Apparently it’s the duty of every female Guardian contributor to air her feminist credentials at regular intervals and to find a feminist angle for pretty much anything that moves. So you can imagine the pressure bearing down on the paper’s feature writer Sophie Heawood, who, deadline looming, strains heroically to make a feminist point. Any feminist point:
My daughter has recently become obsessed with the size of her poos – and they are all big, according to her, whether they look to me like they came out of a greedy Jack Russell or a sickly church mouse. “Big poo, Mummy,” she says, in awed tones – awed by her own bottom. “Big poo.”
Stick with it, she’ll get there. And there may be some classic sentences to file along the way.
I, in turn, have become desperately proud of her pride. I’m so in love with her big poos that I can’t bear the idea of them stopping.
No. Don’t. Bad dog.
Now brace yourselves because here come the guts of the article, the meat of it, wrapped with a single-ply tissue of regulation feminism:
[I can’t bear the idea] of her realising that they aren’t things you want to show off about. Of the day when somebody makes it clear to her, whether by accident or design, that sweet little girls aren’t supposed to describe the massive steaming achievements cruising out of their bums.
Curse the patriarchy, stopping little goddesses finding triumph and validation in the size of their stools.
That curly little blondes such as she should desire to be small, and contained, and clean, and dress up as pink princesses. And shut up about their dirty selves; already, enough. I dread the day those whopper turds have got to go… And I think about how much of what girls do is about making themselves smaller. Wanting to suck their waists in and be thin. To not have said so much in public, with such an impact. To be like Hello Kitty – all smile, no mouth.
Sorrows such as this must be shared with friends.

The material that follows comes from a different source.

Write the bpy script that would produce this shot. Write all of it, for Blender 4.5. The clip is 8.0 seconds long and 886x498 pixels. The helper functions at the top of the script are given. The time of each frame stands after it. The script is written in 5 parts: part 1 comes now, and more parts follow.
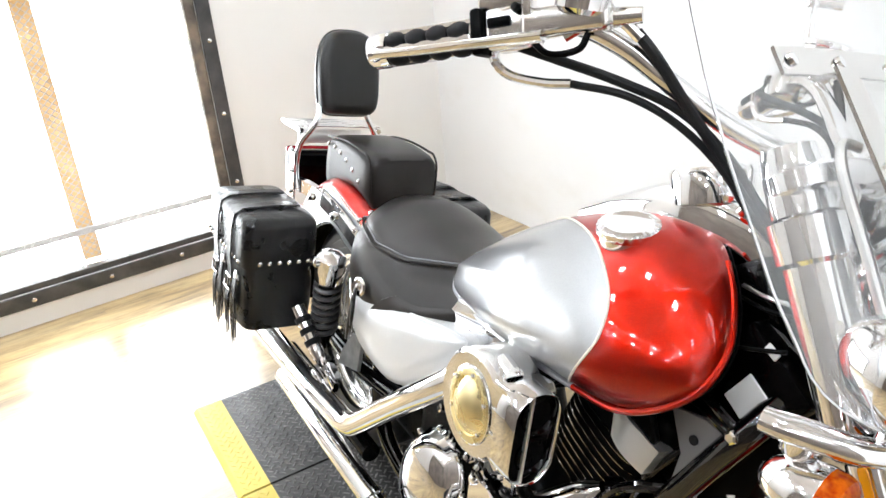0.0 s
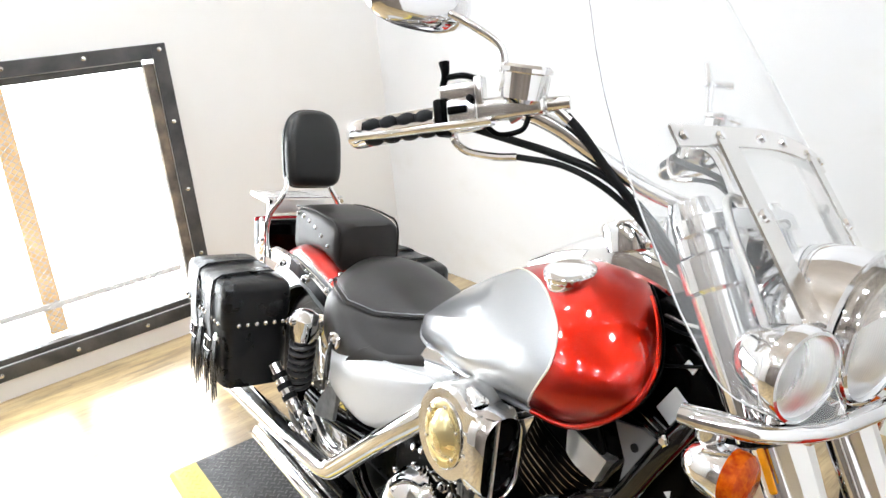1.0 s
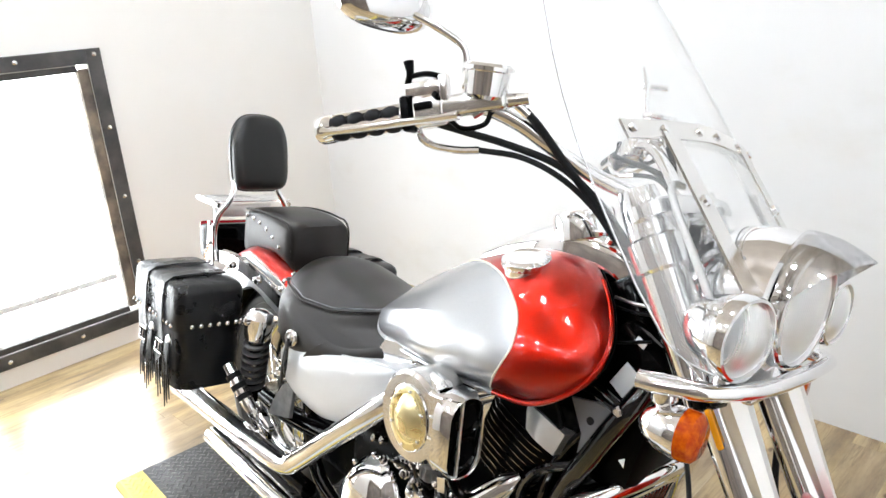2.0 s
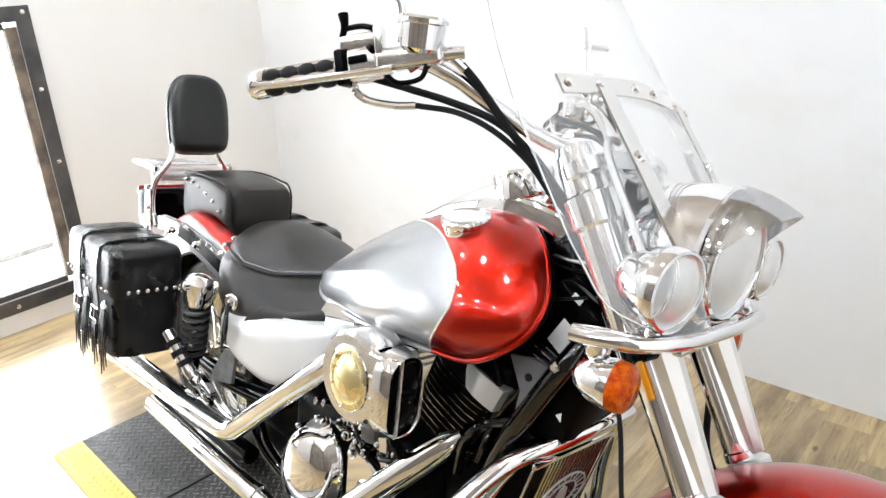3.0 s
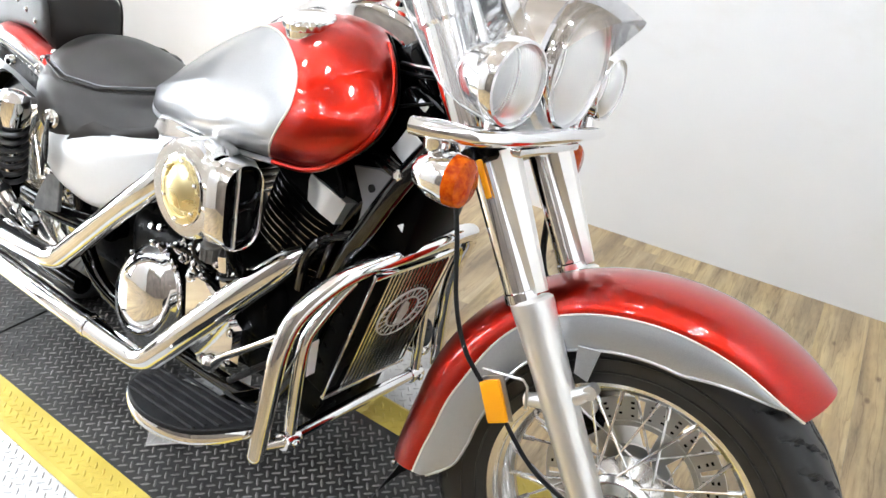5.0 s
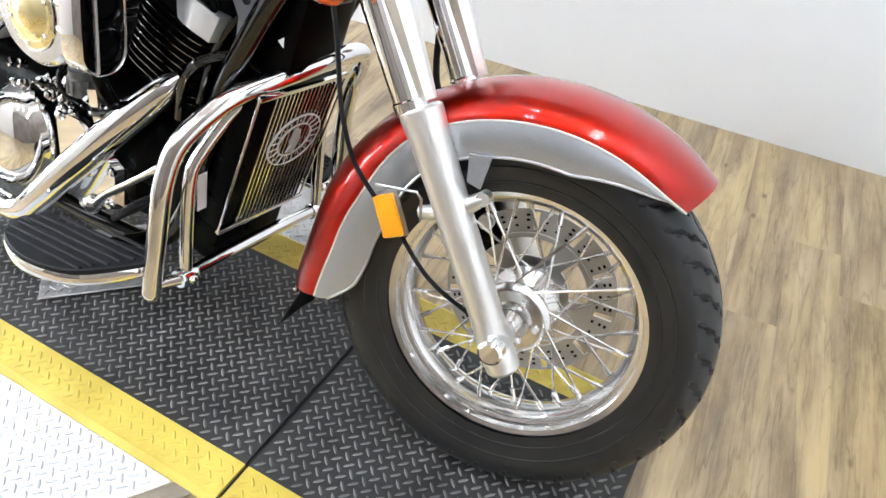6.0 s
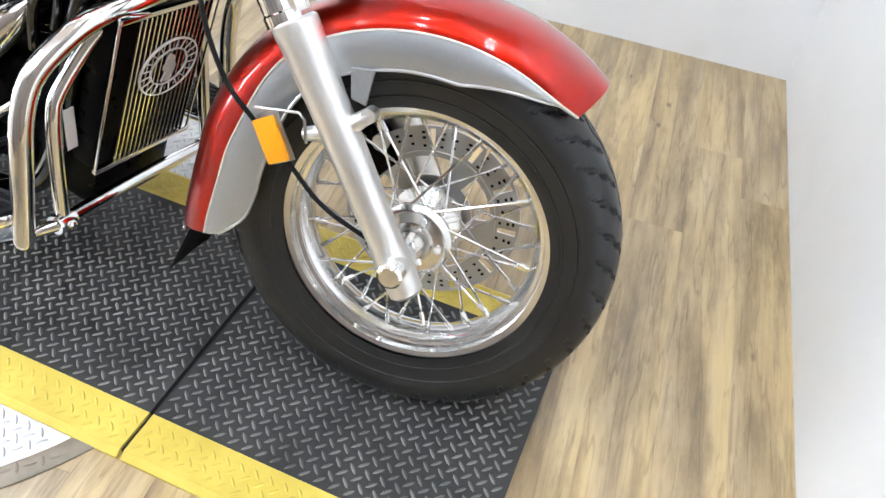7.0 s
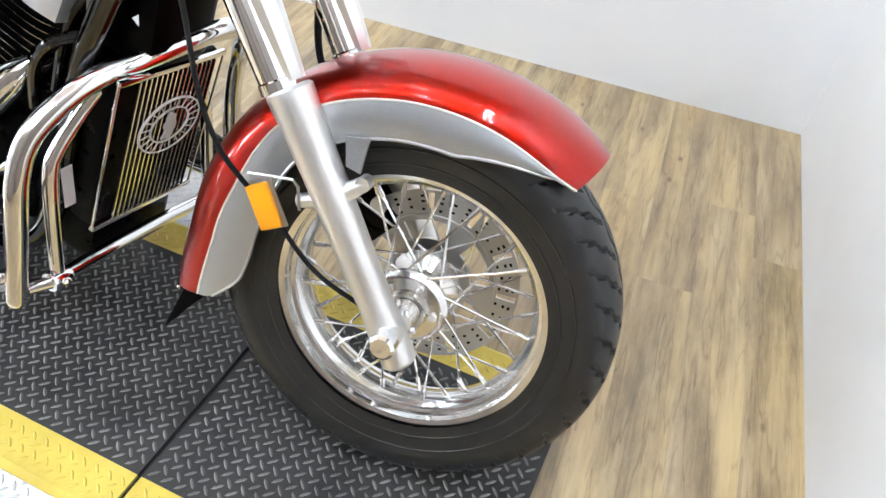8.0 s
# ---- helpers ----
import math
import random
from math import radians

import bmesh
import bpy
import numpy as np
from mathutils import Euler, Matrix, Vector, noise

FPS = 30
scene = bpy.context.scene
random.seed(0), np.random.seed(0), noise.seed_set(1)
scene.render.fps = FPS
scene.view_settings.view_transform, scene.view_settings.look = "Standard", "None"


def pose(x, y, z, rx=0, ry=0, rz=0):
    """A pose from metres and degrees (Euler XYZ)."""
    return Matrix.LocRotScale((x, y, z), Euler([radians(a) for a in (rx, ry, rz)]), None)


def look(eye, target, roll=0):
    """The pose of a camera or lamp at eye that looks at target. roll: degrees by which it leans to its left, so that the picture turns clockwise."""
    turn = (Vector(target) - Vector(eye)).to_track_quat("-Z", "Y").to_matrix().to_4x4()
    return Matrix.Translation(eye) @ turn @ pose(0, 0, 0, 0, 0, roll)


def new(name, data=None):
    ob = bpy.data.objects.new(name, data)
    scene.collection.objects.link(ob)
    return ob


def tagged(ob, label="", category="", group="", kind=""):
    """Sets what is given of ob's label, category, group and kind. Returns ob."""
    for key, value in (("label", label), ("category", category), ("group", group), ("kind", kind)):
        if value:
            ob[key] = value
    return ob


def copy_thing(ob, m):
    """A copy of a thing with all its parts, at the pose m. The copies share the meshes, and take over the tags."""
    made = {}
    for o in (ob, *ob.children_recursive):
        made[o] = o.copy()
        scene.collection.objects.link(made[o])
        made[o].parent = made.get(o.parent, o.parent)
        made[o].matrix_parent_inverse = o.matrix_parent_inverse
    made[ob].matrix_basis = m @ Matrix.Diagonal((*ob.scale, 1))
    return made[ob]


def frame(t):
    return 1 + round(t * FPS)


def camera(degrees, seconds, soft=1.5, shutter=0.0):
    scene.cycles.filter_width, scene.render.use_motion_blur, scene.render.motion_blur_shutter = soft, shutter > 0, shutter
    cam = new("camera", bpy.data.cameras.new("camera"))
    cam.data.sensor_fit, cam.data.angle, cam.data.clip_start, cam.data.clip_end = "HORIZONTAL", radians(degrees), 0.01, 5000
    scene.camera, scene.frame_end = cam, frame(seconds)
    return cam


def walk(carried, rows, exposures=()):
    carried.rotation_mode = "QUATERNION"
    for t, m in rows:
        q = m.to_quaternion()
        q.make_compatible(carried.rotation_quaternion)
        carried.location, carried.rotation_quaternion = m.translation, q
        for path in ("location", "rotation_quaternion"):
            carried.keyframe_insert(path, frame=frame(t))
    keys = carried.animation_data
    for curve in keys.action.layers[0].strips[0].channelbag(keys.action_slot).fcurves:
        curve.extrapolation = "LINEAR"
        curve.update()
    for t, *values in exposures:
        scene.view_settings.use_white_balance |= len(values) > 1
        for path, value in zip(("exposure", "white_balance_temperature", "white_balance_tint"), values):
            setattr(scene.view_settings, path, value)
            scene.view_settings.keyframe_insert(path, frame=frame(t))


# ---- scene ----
cam = camera(62.0, 8.0)
METRES, EYE, TILT, LEAN, TURN = 8.0, 1.5, 0.0, 0.0, 0.0
PATH = [
    (0, (-0.003, -0.657, 1.338), (-1.581, 0.252, 0.512), -4.5),
    (0.5, (0.127, -0.671, 1.369), (-1.506, 0.211, 0.623), -4.7),
    (1, (0.131, -0.78, 1.39), (-1.419, 0.29, 0.718), -5.1),
    (2.5, (0.16, -0.874, 1.371), (-1.235, 0.387, 0.692), -3.4),
    (3, (0.165, -0.851, 1.356), (-1.169, 0.445, 0.619), -3.1),
    (3.5, (0.17, -0.832, 1.332), (-1.102, 0.476, 0.512), -2.7),
    (4, (0.18, -0.815, 1.288), (-1.004, 0.526, 0.394), -1.5),
    (5.5, (0.225, -0.847, 1.209), (-0.598, 0.562, 0.053), 4.9),
    (6, (0.254, -0.835, 1.163), (-0.399, 0.529, -0.147), 5.6),
    (6.5, (0.281, -0.822, 1.136), (-0.222, 0.543, -0.237), 7.7),
    (7, (0.296, -0.797, 1.124), (-0.127, 0.545, -0.298), 7.1),
    (7.5, (0.3, -0.78, 1.123), (-0.14, 0.563, -0.291), 6.5),
    (8, (0.302, -0.734, 1.147), (-0.194, 0.642, -0.217), 6.6),
]
EXPOSURES = [(0.0, 0.01, 6380, 10), (1.0, -0.03, 6380, 10), (3.0, 0.0, 6350, 10), (4.0, 0.07, 6320, 10), (5.5, 0.24, 6200, 10), (6.0, 0.32, 6080, 10), (7.0, 0.36, 6020, 10), (8.0, 0.33, 6020, 10)]
walk(cam, [(t, look(eye, target, roll)) for t, eye, target, roll in PATH], EXPOSURES)

# ---------- world, lamps ----------
world = bpy.data.worlds.new("world")
scene.world = world
world.use_nodes = True
world.node_tree.nodes["Background"].inputs[0].default_value = (0.9, 0.95, 1.0, 1)
world.node_tree.nodes["Background"].inputs[1].default_value = 0.3

CEIL = 2.9
LAMP_POWER = 232.0


win_light = bpy.data.lights.new("window_daylight", "AREA")
win_light.shape, win_light.size, win_light.size_y, win_light.energy, win_light.color = "RECTANGLE", 1.35, 1.0, 12.0, (0.88, 0.94, 1.0)
new("window_daylight", win_light).matrix_basis = look((-3.06, -0.55, 0.70), (-2.2, -0.50, 0.25))


# ---------- materials ----------
def mat(name, color=(0.8, 0.8, 0.8), rough=0.5, metal=0.0, coat=0.0, emit=0.0, ior=1.5, trans=0.0, spec=0.5):
    m = bpy.data.materials.new(name)
    m.use_nodes = True
    n = m.node_tree.nodes["Principled BSDF"]
    n.inputs["Base Color"].default_value = (*color, 1)
    n.inputs["Roughness"].default_value = rough
    n.inputs["Metallic"].default_value = metal
    n.inputs["Coat Weight"].default_value = coat
    n.inputs["Coat Roughness"].default_value = 0.02
    n.inputs["IOR"].default_value = ior
    n.inputs["Transmission Weight"].default_value = trans
    n.inputs["Specular IOR Level"].default_value = spec
    if emit:
        n.inputs["Emission Color"].default_value = (*color, 1)
        n.inputs["Emission Strength"].default_value = emit
    return m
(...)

A friend told me yesterday that her four-year-old announced she had done a poo “like a brown dolphin.” Another friend remembers her little sister sitting on a potty and saying, “Look! It is a beautiful golden sun!” before they all waved it goodbye, discussing the beautiful sunset as they flushed it down the loo. I know I must, but I am resistant. I do not want to flush my daughter’s beautiful sunsets down the loo.
Hey, don’t blame me for lowering the tone. Julia found it.
Ms Heawood’s logic is somewhat unobvious and readers may not be entirely swayed by her various assumptions. For instance, the assumption that little boys, unlike little girls, are positively encouraged to announce their bowel movements, loudly and in detail, whenever someone is in earshot. Likewise, the assumption that not finding such announcements appropriate or interesting is therefore, somehow, damning evidence of The All-Pervasive Patriarchy™. And then of course there’s the assumption that a toddler’s fascination with the size of her bowel movements can be caused by a visit to the West Coast of the United States:
Of course, it’s no coincidence that her current fixation with size has ballooned while we are on holiday in California… Everything in America is so much bigger than it is at home. The fridge in the place we’re staying is enormous.
Yes, faecal preoccupations are caused by big fridges.
Incidentally, Ms Heawood is also the author of an article titled Capitalism Kills My Vibe, the point of which isn’t at all clear, let alone persuasive, even by the standards set above. We do, though, learn that Ms Heawood was disappointed by some free VIP passes to a Jay-Z concert and that therefore something must be done about capitalism.